YOUR TASK: Output exactly the span of lines that begins at the line containing "scene.collection.objects.link(made[o])" and ends at the line containing "scene.view_settings.keyframe_insert(path, frame=frame(t))", both lines included.

::::

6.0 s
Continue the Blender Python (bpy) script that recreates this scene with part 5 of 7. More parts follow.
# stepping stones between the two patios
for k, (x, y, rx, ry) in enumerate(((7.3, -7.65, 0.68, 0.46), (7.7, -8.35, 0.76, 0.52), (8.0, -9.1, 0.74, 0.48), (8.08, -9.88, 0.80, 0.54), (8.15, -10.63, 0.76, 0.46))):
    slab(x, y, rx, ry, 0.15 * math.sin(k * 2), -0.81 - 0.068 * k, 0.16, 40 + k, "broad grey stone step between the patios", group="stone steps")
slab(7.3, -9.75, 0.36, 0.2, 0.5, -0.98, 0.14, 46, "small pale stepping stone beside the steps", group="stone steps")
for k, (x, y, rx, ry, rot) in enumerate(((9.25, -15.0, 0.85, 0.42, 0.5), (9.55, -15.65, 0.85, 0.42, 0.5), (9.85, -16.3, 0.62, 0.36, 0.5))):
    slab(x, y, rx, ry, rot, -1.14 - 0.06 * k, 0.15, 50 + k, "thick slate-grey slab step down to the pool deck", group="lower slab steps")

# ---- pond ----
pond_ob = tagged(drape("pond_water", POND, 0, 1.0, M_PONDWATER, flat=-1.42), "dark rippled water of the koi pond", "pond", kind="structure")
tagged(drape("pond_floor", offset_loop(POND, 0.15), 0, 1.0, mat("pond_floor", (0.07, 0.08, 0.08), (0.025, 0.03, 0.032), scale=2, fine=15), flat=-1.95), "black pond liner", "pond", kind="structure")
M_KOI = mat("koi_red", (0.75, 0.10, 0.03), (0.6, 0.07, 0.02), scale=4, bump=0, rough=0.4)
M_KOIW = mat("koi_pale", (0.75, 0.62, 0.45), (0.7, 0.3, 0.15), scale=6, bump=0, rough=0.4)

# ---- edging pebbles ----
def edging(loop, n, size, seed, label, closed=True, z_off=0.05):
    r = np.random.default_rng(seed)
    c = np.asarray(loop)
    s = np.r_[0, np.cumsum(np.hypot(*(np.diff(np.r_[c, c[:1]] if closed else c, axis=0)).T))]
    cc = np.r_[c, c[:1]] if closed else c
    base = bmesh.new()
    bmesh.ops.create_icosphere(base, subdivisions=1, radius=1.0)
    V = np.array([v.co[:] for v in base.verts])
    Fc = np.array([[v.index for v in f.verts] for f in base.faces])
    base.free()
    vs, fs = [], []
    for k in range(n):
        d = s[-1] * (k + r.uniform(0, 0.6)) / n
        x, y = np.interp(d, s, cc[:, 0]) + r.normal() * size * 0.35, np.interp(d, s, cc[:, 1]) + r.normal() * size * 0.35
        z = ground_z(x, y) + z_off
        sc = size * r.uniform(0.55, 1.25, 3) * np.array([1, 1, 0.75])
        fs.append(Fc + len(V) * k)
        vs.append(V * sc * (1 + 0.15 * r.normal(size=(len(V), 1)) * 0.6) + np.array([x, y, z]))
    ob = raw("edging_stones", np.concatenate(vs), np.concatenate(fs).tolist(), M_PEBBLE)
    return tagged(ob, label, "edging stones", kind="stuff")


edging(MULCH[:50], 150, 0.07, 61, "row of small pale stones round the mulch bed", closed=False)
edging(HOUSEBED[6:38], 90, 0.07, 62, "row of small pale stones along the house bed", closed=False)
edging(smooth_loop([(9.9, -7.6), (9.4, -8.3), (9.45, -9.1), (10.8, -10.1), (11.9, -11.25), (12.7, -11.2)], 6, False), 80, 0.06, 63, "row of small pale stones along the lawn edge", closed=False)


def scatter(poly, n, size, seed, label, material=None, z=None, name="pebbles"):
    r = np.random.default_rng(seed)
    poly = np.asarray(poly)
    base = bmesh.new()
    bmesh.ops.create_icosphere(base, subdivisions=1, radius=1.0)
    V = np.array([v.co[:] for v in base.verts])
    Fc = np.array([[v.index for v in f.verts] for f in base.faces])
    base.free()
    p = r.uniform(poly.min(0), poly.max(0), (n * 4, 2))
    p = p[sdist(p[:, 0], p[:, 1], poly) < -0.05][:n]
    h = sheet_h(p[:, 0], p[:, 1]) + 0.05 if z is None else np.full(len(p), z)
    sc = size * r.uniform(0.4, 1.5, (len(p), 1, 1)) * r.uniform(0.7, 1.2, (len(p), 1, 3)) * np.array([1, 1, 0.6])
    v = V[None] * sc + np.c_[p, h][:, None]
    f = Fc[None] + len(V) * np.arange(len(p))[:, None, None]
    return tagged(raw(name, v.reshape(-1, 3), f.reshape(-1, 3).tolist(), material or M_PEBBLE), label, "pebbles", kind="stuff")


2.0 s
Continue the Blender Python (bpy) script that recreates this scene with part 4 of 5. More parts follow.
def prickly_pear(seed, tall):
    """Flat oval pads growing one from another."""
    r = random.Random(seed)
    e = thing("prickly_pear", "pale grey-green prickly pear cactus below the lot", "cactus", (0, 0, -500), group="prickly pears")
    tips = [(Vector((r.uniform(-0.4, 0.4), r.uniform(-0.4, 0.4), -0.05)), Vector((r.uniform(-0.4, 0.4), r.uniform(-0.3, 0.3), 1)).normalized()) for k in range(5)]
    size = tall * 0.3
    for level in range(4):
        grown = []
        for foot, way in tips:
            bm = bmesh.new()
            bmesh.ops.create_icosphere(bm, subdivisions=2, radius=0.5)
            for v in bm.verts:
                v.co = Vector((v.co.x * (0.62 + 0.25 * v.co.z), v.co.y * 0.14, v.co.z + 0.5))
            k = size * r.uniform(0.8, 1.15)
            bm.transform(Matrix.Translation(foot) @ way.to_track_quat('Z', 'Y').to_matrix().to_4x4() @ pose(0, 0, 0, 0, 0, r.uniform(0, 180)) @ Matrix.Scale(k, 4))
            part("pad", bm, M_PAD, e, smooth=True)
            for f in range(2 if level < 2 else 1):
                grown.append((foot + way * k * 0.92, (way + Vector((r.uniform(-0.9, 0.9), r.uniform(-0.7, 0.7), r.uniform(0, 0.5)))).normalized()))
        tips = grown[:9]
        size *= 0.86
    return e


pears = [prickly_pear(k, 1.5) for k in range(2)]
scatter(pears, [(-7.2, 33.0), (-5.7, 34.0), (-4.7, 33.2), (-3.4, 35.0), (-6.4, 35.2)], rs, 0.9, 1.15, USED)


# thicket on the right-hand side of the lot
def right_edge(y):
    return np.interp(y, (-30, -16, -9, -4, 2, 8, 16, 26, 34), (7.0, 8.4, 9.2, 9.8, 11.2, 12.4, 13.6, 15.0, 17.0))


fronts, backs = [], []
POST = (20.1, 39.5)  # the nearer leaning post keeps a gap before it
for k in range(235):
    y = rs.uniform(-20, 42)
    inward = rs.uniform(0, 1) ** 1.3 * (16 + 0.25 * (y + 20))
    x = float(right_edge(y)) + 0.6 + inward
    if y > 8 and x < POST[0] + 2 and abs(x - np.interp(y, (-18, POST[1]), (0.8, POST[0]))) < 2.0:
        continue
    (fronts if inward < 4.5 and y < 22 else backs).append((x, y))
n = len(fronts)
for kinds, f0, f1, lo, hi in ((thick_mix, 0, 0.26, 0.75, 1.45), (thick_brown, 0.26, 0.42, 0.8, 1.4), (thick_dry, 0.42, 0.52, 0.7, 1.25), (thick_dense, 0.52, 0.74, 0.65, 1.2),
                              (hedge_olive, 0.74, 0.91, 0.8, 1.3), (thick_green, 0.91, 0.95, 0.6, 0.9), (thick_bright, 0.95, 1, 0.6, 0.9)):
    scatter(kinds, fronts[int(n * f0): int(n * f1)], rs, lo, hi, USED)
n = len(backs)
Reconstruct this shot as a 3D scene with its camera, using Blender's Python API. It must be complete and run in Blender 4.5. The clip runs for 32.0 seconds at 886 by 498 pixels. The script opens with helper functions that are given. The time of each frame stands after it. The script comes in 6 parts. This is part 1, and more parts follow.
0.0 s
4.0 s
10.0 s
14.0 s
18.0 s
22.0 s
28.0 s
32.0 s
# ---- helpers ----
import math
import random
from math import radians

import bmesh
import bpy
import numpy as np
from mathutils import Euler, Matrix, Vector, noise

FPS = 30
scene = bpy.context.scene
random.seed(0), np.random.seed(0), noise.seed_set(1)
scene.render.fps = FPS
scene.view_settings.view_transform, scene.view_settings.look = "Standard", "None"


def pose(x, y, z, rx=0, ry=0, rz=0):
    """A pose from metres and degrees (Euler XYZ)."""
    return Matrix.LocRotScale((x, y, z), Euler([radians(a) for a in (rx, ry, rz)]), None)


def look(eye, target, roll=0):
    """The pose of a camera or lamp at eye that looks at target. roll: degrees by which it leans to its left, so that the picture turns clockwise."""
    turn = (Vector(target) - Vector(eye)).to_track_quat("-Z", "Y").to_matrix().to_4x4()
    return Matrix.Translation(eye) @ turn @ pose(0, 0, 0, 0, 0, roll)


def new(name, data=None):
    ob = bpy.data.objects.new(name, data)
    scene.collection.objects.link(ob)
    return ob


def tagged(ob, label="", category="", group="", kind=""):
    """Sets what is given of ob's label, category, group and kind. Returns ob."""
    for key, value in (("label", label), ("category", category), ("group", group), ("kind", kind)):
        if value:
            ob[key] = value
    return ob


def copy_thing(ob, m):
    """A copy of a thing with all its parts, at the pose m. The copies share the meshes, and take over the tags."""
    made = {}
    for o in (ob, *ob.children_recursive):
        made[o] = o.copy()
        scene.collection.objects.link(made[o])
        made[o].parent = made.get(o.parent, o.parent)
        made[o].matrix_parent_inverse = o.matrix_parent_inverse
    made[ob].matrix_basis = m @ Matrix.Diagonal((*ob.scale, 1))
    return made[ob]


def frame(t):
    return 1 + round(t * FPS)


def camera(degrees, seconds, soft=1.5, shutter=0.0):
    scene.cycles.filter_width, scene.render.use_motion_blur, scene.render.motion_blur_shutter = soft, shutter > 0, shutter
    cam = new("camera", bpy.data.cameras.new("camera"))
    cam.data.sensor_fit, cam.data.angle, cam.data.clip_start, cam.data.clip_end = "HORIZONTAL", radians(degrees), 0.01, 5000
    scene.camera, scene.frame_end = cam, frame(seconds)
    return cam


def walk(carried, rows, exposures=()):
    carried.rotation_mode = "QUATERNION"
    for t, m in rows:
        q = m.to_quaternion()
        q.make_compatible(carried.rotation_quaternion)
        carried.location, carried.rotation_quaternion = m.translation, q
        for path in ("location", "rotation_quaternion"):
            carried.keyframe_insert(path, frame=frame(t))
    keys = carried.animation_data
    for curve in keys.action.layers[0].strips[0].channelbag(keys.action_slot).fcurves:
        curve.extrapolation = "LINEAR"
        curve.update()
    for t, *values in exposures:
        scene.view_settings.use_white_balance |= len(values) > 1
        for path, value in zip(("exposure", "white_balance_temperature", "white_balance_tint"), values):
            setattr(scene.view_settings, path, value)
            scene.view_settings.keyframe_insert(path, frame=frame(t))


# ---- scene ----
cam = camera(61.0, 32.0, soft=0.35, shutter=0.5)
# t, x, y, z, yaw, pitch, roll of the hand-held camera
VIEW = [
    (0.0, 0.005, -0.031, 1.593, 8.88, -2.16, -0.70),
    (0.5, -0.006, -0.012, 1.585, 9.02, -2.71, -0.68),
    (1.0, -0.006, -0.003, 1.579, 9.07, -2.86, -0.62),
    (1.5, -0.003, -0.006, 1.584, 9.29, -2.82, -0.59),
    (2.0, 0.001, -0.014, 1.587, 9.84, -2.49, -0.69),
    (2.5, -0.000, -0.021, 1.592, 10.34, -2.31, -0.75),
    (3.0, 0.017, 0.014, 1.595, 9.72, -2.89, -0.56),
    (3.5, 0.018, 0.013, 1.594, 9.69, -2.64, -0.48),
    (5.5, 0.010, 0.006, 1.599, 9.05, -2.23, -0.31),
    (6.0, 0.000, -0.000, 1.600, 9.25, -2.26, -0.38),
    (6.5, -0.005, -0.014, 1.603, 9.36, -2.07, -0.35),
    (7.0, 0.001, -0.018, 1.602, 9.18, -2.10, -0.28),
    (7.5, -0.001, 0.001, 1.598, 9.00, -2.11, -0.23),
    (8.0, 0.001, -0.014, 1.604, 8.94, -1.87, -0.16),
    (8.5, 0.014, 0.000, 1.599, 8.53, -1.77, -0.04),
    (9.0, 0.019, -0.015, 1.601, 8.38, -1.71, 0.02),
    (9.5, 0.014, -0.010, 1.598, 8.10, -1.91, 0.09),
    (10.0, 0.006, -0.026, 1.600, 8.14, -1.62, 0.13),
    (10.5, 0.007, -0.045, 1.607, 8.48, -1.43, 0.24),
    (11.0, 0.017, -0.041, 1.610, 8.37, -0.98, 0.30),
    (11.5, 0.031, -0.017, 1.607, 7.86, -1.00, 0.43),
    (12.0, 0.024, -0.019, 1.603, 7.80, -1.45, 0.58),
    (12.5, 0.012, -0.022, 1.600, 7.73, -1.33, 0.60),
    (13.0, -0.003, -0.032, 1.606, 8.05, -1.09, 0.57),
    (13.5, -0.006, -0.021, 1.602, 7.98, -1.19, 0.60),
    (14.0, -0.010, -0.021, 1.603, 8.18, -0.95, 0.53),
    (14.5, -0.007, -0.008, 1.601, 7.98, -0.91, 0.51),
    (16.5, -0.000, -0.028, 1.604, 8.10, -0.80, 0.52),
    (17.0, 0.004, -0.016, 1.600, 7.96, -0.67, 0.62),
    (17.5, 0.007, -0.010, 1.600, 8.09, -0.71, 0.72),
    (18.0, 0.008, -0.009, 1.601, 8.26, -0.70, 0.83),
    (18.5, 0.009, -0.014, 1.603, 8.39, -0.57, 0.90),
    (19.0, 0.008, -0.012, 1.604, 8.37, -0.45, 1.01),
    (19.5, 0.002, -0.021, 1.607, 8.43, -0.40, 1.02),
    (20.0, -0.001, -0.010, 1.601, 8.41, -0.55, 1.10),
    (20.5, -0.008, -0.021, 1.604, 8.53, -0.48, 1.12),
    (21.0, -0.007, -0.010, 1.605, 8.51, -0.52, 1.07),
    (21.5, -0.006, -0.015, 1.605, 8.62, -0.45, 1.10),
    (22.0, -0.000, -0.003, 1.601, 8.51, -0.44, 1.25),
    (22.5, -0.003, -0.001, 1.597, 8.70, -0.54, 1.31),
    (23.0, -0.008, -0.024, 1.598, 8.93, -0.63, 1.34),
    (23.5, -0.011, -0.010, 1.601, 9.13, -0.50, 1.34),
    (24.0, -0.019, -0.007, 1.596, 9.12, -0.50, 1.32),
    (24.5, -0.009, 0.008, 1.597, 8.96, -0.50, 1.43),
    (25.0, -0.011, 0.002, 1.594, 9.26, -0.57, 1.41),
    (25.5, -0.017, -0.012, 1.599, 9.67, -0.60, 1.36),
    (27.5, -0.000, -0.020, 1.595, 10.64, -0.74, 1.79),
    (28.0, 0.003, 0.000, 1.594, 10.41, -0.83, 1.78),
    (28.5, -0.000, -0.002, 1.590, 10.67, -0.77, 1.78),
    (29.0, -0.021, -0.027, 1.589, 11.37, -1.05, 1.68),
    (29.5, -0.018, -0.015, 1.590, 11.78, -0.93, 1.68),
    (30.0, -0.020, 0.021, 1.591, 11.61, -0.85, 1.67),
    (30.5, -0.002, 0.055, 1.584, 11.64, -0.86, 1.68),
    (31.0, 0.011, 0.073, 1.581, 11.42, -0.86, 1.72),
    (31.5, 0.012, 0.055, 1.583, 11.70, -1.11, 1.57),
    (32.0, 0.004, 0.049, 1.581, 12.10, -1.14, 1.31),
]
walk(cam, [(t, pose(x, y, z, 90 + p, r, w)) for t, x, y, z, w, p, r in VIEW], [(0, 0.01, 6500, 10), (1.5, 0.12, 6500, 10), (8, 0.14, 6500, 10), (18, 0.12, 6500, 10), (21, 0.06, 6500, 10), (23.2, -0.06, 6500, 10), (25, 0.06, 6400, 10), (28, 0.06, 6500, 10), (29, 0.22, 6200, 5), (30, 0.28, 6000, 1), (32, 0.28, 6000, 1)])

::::

EXERCISE RESPONSE:
        scene.collection.objects.link(made[o])
        made[o].parent = made.get(o.parent, o.parent)
        made[o].matrix_parent_inverse = o.matrix_parent_inverse
    made[ob].matrix_basis = m @ Matrix.Diagonal((*ob.scale, 1))
    return made[ob]


def frame(t):
    return 1 + round(t * FPS)


def camera(degrees, seconds, soft=1.5, shutter=0.0):
    scene.cycles.filter_width, scene.render.use_motion_blur, scene.render.motion_blur_shutter = soft, shutter > 0, shutter
    cam = new("camera", bpy.data.cameras.new("camera"))
    cam.data.sensor_fit, cam.data.angle, cam.data.clip_start, cam.data.clip_end = "HORIZONTAL", radians(degrees), 0.01, 5000
    scene.camera, scene.frame_end = cam, frame(seconds)
    return cam


def walk(carried, rows, exposures=()):
    carried.rotation_mode = "QUATERNION"
    for t, m in rows:
        q = m.to_quaternion()
        q.make_compatible(carried.rotation_quaternion)
        carried.location, carried.rotation_quaternion = m.translation, q
        for path in ("location", "rotation_quaternion"):
            carried.keyframe_insert(path, frame=frame(t))
    keys = carried.animation_data
    for curve in keys.action.layers[0].strips[0].channelbag(keys.action_slot).fcurves:
        curve.extrapolation = "LINEAR"
        curve.update()
    for t, *values in exposures:
        scene.view_settings.use_white_balance |= len(values) > 1
        for path, value in zip(("exposure", "white_balance_temperature", "white_balance_tint"), values):
            setattr(scene.view_settings, path, value)
            scene.view_settings.keyframe_insert(path, frame=frame(t))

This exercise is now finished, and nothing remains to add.